SB In realtà io vedo enormi potenzialità. Più semplicemente, come tutti gli elettrodomestici, dobbiamo capire come usare internet, dopo un periodo di bulimia in cui tutti guardano tutti e non si soffermano su nulla. Segnalo però che questo può essere un modo per ascoltare più musica possibile: quand’ero bambino avrei dovuto cercarmi quel coro africano di cui avevo sentito parlare mentre ora posso scaricarmelo e ascoltarlo. Per citare Armstrong, intendo Neil, questo è un grosso passo per l’umanità. Faccio parte di una generazione che si è trovata sotto al naso lo strumento e forse non ci ho riflettuto abbastanza. 

Nel ripercorrere l’album “Da questa parte del mare”, Gianmaria Testa (scrittore e cantautore con il quale Bollani ha collaborato, scomparso nel 2016) ha scritto che per lui la musica non era un “obbligo da cui liberarsi secondo ritmi dettati da un qualche contratto”. Tu come vivi questo rapporto?
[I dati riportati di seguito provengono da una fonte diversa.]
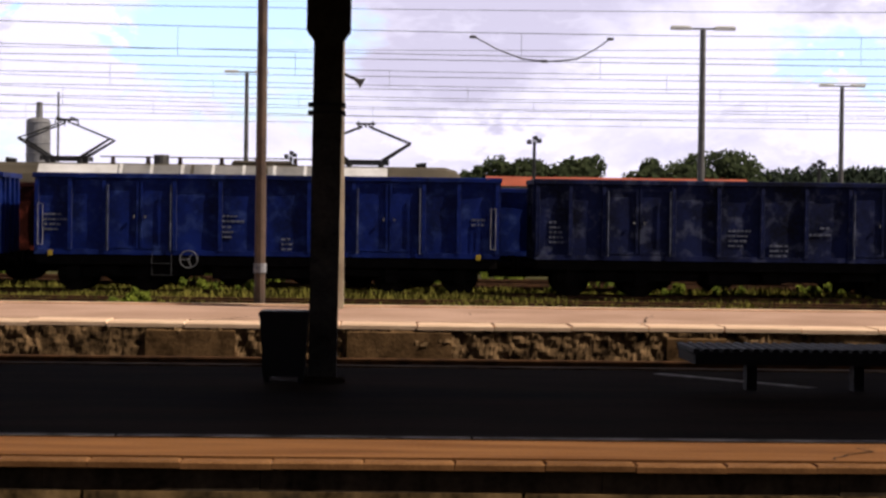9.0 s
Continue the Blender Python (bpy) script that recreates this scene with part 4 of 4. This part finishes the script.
def concrete_mast(x, y):
    th = thing("concrete_mast", "pale concrete mast with a small loudspeaker arm", "mast", at=(x, y, FAR_Z))
    bm = bmesh.new()
    v = []
    for z, w in ((0, 0.14), (7.5, 0.09)):
        v.append([bm.verts.new((a * w, b * w, z)) for a, b in ((-1, -1), (1, -1), (1, 1), (-1, 1))])
    for i in range(4):
        j = (i + 1) % 4
        bm.faces.new((v[0][i], v[0][j], v[1][j], v[1][i]))
    bm.faces.new(v[1])
    bm.faces.new(v[0][::-1])
    part("pole", bm, M["concrete"], th)
    bm = bmesh.new()
    rod(bm, (0.05, 0, 4.27), (0.36, 0, 4.14), 0.03)
    part("arm", bm, M["steel_dark"], th)
    bm = bmesh.new()
    lathe(bm, [(0, 0.03), (0.1, 0.05), (0.18, 0.11)], (0.28, 0, 4.17), (0.6, 0, 4.0), 10)
    part("horn", bm, M["speaker"], th)


concrete_mast(-0.79, 35.7)


def floodlight(x, y, h):
    th = thing("floodlight_mast", "dark mast with a cluster of floodlights", "floodlight mast", "floodlight masts", at=(x, y, 0))
    bm = bmesh.new()
    rod(bm, (0, 0, -0.3), (0, 0, h), 0.15, 0.11, 8)
    part("pole", bm, M["steel_dark"], th)
    for dx, dz in ((-0.34, 0.05), (0.3, 0.12), (0.05, 0.3)):
        bm = bmesh.new()
        chamfer_box(bm, dx - 0.16, dx + 0.16, -0.2, 0.2, h + dz - 0.24, h + dz + 0.06, 0.05)
        part("floodlight", bm, M["steel_dark"], th)
    return th


for rx, rz, y in ((0.0781, 0.040, 130), (0.3741, 0.036, 130), (-0.2408, 0.0405, 120), (-0.0459, 0.031, 150), (-0.5494, 0.040, 120), (0.2246, 0.030, 140)):
    floodlight(rx * y, y, 2.2 + rz * y)


def signal_mast(x, y, h, arm=0.0):
    th = thing("line_mast", "thin grey line mast behind the yard", "mast", "line masts", at=(x, y, 0))
    bm = bmesh.new()
    rod(bm, (0, 0, -0.3), (0, 0, h), 0.16, 0.1, 8)
    part("pole", bm, M["galv"], th)
    if arm:
        bm = bmesh.new()
        rod(bm, (-arm, 0, h - 0.8), (arm * 0.4, 0, h - 0.75), 0.06)
        rod(bm, (0, 0, h - 2.0), (-arm, 0, h - 0.8), 0.04)
        part("bracket", bm, M["galv"], th)


for rx, rz, y, arm in ((-0.7635, 0.0937, 85, 0), (-0.676, 0.05, 100, 1.2), (-0.65, 0.068, 110, 0), (-0.8457, 0.0556, 90, 0), (-0.8143, 0.0336, 150, 1.0), (-0.4363, 0.0673, 86, 1.0), (0.588, 0.0703, 85, 0), (0.6191, 0.094, 75, 0), (0.982, 0.06, 90, 0.8), (0.922, 0.045, 110, 0)):
    signal_mast(rx * y, y, 2.2 + rz * y, arm)


# ---- far buildings ----
def silo():
    y = 190.0
    x = -0.1736 * y
    th = thing("silo_tower", "grey cylindrical silo tower with an antenna stump", "silo", at=(x, y, 0))
    bm = bmesh.new()
    pr = [(0, 1.15)]
    for i in range(11):
        pr += [(1.0 * i + 0.9, 1.15), (1.0 * i + 0.95, 1.22), (1.0 * i + 1.0, 1.15)]
    lathe(bm, pr + [(11.2, 1.1), (11.4, 0.6)], (0, 0, 0), (0, 0, 1), 20)
    part("drum", bm, M["silo"], th)
    bm = bmesh.new()
    rod(bm, (0.1, 0, 11.2), (0.1, 0, 12.9), 0.35, 0.3, 8)
    part("stack", bm, M["silo"], th)
    bm = bmesh.new()
    rod(bm, (1.9, 0, 0), (1.9, 0, 13.9), 0.12, 0.1, 8)
    part("antenna", bm, M["galv"], th)


silo()


def shed(x0, x1, y, h):
    th = thing("railway_building", "low grey flat-roofed railway building", "building", at=(0, y, 0))
    bm = bmesh.new()
    box(bm, x0, x1, 0, 9, -0.3, h - 0.25)
    part("wall", bm, M["render"], th)
    bm = bmesh.new()
    chamfer_box(bm, x0 - 0.4, x1 + 0.4, -0.4, 9.4, h - 0.25, h, 0.04)
    part("roof", bm, M["roofing"], th)
    n = int((x1 - x0) / 2.5)
    for i in range(n):
        bm = bmesh.new()
        box(bm, x0 + 0.7 + i * 2.5, x0 + 2.0 + i * 2.5, -0.04, 0.03, h - 2.2, h - 0.9)
        part("window", bm, M["glass"], th, "dark window")


shed(-87.0, -81.7, 120.0, 5.6)


def orange_roof_shed():
    y, x0, x1 = 140.0, 8.0, 26.6
    th = thing("long_shed", "long low shed with an orange-red roof", "shed", at=(0, y, 0))
    bm = bmesh.new()
    box(bm, x0, x1, 0, 8, -0.3, 4.6)
    part("wall", bm, M["render"], th)
    bm = bmesh.new()
    extrude_yz(bm, [(-0.5, 4.6), (8.5, 4.6), (4.0, 5.36)], x0 - 0.3, x1 + 0.3)
    part("roof", bm, M["red_roof"], th, "orange-red sheet roof")


orange_roof_shed()


# ---- trees ----
def leaf_mesh(key, n, rx, rz, size, lumps, conifer=False):
    rnd = random.Random(key)
    verts, faces = [], []
    cs = []
    for i in range(lumps):
        a, r = rnd.uniform(0, 2 * math.pi), rnd.uniform(0.1, 0.72) ** 0.7
        cs.append((math.cos(a) * r * rx, math.sin(a) * r * rx, rnd.uniform(-0.75, 0.7) * rz, rnd.uniform(0.22, 0.45) * min(rx, rz)))
    for i in range(n):
        cx, cy, cz, r = rnd.choice(cs)
        d = Vector((rnd.gauss(0, 1), rnd.gauss(0, 1), rnd.gauss(0, 1))).normalized() * r * rnd.uniform(0.55, 1.08)
        c = Vector((cx, cy, cz)) + d
        u = Vector((rnd.gauss(0, 1), rnd.gauss(0, 1), rnd.gauss(0, 1))).normalized()
        w = u.orthogonal().normalized()
        s = size * rnd.uniform(0.6, 1.3)
        k = len(verts)
        verts += [c - u * s, c + w * s * 0.6, c + u * s, c - w * s * 0.6]
        faces.append((k, k + 1, k + 2, k + 3))
    me = bpy.data.meshes.new("crown")
    me.from_pydata([tuple(v) for v in verts], [], faces)
    return me


def tree(x, y, h, w, key, label="leafy green tree behind the yard"):
    th = thing("tree", label, "tree", "trees behind the yard", at=(x, y, -0.3))
    bm = bmesh.new()
    rod(bm, (0, 0, 0), (0.1, 0, h * 0.45), h * 0.03, h * 0.018, 8)
    for i in range(6):
        a = i * 1.05
        rod(bm, (0.05, 0, h * (0.28 + 0.03 * i)), (math.cos(a) * w * 0.32, math.sin(a) * w * 0.32, h * (0.5 + 0.06 * i)), h * 0.012, h * 0.004, 5)
    part("trunk", bm, M["bark"], th)
    me = leaf_mesh(key, int(5200 * max(1.0, w / 6)), w / 2, h * 0.4, 0.24, int(16 + 2 * w))
    cr = part("crown", me, M["leaf"], th)
    cr.location = (0, 0, h * 0.58)


for i, (rx, rz, y, w) in enumerate(((0.070, 0.0325, 156, 0.036), (0.098, 0.0352, 155, 0.036), (0.085, 0.031, 152, 0.03), (0.140, 0.034, 156, 0.036), (0.172, 0.0375, 157, 0.05), (0.155, 0.032, 152, 0.04), (0.047, 0.0305, 160, 0.016), (-0.657, 0.043, 120, 0.042), (-0.627, 0.036, 125, 0.026), (-0.57, 0.0488, 130, 0.046), (-0.303, 0.0325, 150, 0.034), (-0.114, 0.027, 170, 0.016), (-0.082, 0.0309, 170, 0.014), (0.6057, 0.026, 150, 0.014))):
    tree(rx * y, y, 2.5 + rz * y, w * y, i)


def woods():
    """Far conifer woods: many small ragged spires in one mesh."""
    rnd = random.Random(5)
    verts, faces = [], []
    for i in range(2600):
        y = rnd.uniform(330, 380)
        rx = rnd.uniform(0.17, 0.8) if i % 3 == 0 else rnd.uniform(0.17, 0.47)
        x = rx * y
        top = (0.0262 + 0.005 * noise.noise((rx * 9, 0, 0)) - 0.16 * max(0, rx - 0.37)) * y + 2.2
        h = top * rnd.uniform(0.78, 1.08)
        r = rnd.uniform(1.6, 3.2)
        for s in range(26):
            t = rnd.uniform(0.12, 1.0)
            a = rnd.uniform(0, 6.28)
            rr = r * (1.05 - t) ** 0.7 * rnd.uniform(0.5, 1.2) + 0.25
            c = Vector((x + math.cos(a) * rr * 0.5, y + math.sin(a) * rr * 0.5, h * t))
            k = len(verts)
            u = Vector((math.cos(a), math.sin(a), -0.35))
            w = Vector((-math.sin(a), math.cos(a), 0.2))
            verts += [c - u * 0.2 * rr + Vector((0, 0, 0.7)), c + w * rr * 0.5, c + u * rr * 0.7, c - w * rr * 0.5]
            faces.append((k, k + 1, k + 2, k + 3))
    me = bpy.data.meshes.new("far_woods")
    me.from_pydata([tuple(v) for v in verts], [], faces)
    me.materials.append(M["leaf_far"])
    tagged(new("far_woods", me), "dark conifer woods on the horizon", "woods", kind="stuff")


woods()


def weed_clump(x, y, w, h, key):
    me = leaf_mesh(key, int(500 * w), w / 2, h * 0.55, 0.07, int(6 + 4 * w))
    me.name = "weed_clump"
    me.materials.append(M["weed"])
    ob = tagged(new("weed_clump", me), "bright green sunlit weed clump beside the track", "weeds", "weed clumps", "stuff")
    ob.location = (x, y, h * 0.35 - 0.15 + YARD)


for k, (wx, wy, ww, wh) in enumerate(((-5.2, 54.9, 2.2, 0.75), (-3.6, 54.9, 1.2, 0.6), (8.3, 54.9, 0.8, 1.0), (9.8, 54.9, 1.2, 0.8), (12.4, 54.9, 2.2, 0.85), (-18.0, 54.9, 2.6, 0.7), (-44.0, 54.9, 1.8, 0.85), (-47.0, 54.9, 0.9, 0.7), (5.0, 54.9, 0.9, 0.8), (20.0, 54.9, 1.0, 0.6), (27.0, 54.9, 1.6, 0.6), (-11.5, 54.9, 1.2, 0.6), (-25.6, 46.0, 1.5, 0.75), (-5.6, 44.5, 1.3, 0.6))):
    weed_clump(wx, wy, ww, wh * (0.55 if wy > 50 else 0.95), 40 + k)


# ---- grass ----
def grass():
    rnd = random.Random(11)
    verts, faces = [], []
    for i in range(210000):
        y = 37.2 + (rnd.random() ** 1.15) * 21
        x = rnd.uniform(-0.86, 1.05) * y
        d = noise.noise((x * 0.22, y * 0.35, 7)) + 0.35 * noise.noise((x * 0.9, y * 0.9, 2))
        onrail = min(abs(y - t) for t in (52.5, 57.2)) < 1.0
        if d < (-0.2 if not onrail else 0.25) and rnd.random() < 0.85:
            continue
        if any(-0.5 < y - q < 0.2 for q in (41.85, 43.35, 46.85, 48.35, 51.75)) and rnd.random() < 0.9:
            continue
        h = rnd.uniform(0.0, 0.14) * (1.0 + max(0, d) * 2.0)
        a = rnd.uniform(0, math.pi)
        w = rnd.uniform(0.03, 0.08)
        lx, ly = rnd.uniform(-0.12, 0.12), rnd.uniform(-0.12, 0.12)
        b = Vector((x, y, YARD - 0.28))
        u = Vector((math.cos(a) * w, math.sin(a) * w, 0))
        k = len(verts)
        verts += [b - u, b + u, b + Vector((lx * 0.5, ly * 0.5, (h + 0.17) * 0.65)) + u * 0.8, b + Vector((lx, ly, h + 0.17))]
        faces.append((k, k + 1, k + 2, k + 3))
    me = bpy.data.meshes.new("trackside_grass")
    me.from_pydata([tuple(v) for v in verts], [], faces)
    me.materials.append(M["grass"])
    tagged(new("trackside_grass", me), "rough yellowish green grass between the tracks", "grass", kind="stuff")


grass()


def far_weeds():
    rnd = random.Random(23)
    verts, faces = [], []
    for i in range(42000):
        y = rnd.uniform(54.2, 92.0)
        x = rnd.uniform(-0.86, 1.05) * y
        d = noise.noise((x * 0.35, y * 0.12, 5))
        if d < 0.22 or any(abs(y - q) < 1.0 for q in (57.2, 62.2)):
            continue
        h = rnd.uniform(0.1, 0.36) * (0.4 + 1.6 * d)
        a, w = rnd.uniform(0, math.pi), rnd.uniform(0.05, 0.13)
        b = Vector((x, y, -0.3))
        u = Vector((math.cos(a) * w, math.sin(a) * w, 0))
        k = len(verts)
        verts += [b - u, b + u, b + u * 0.8 + Vector((0, 0, h + 0.1)), b + Vector((rnd.uniform(-0.15, 0.15), 0, h + 0.25))]
        faces.append((k, k + 1, k + 2, k + 3))
    me = bpy.data.meshes.new("far_weeds")
    me.from_pydata([tuple(v) for v in verts], [], faces)
    me.materials.append(M["weed"])
    tagged(new("far_weeds", me), "sunlit green weeds between the farther tracks", "weeds", kind="stuff")


far_weeds()


# ---- what moves ----
LOCO_X = ((0.0, 29.75), (1.5, 23.95), (3.5, 16.15), (5.0, 10.22), (7.0, 2.45), (9.0, -5.2), (11.0, -12.7), (12.5, -18.1), (14.5, -25.5), (16.0, -31.0))


def motions():
    walk(loco, [(t, pose(x, 62.2, 0.09)) for t, x in LOCO_X])


motions()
SB A volte mi sono distratto ma tendenzialmente penso di aver tenuto la barra dritta, un’espressione che forse piacerebbe a Gianmaria. Penso che una delle cose difficili, ma da affrontare, è come districarsi e continuare a fare quello che vuoi fare. Vale per tutti nella vita e anche per i musicisti, che sembrano animali liberi quando salgono sul palcoscenico. Mi son trovato a scrivere questo libro con dei ritratti di musicisti (“Il monello, il guru, l’alchimista e altre storie di musicisti”, Mondadori, ndr), accorgendomi solo alla fine che stavo dipingendo quelli che -ognuno a modo suo- avevano cercato la libertà dai condizionamenti, dalle mode, da se stessi e dalle paure. E penso che sia un grande argomento questo, sfuggire alle logiche di mercato discografico. E, ancora di più, sfuggire all’idea che tu debba suonare su quel palco per compiacere qualcuno.

È accaduto con “Napoli Trip”?
SB Sì, decisamente. Ho fatto quello che ho voluto, non per compiacere qualcuno ma per far piacere a qualcuno.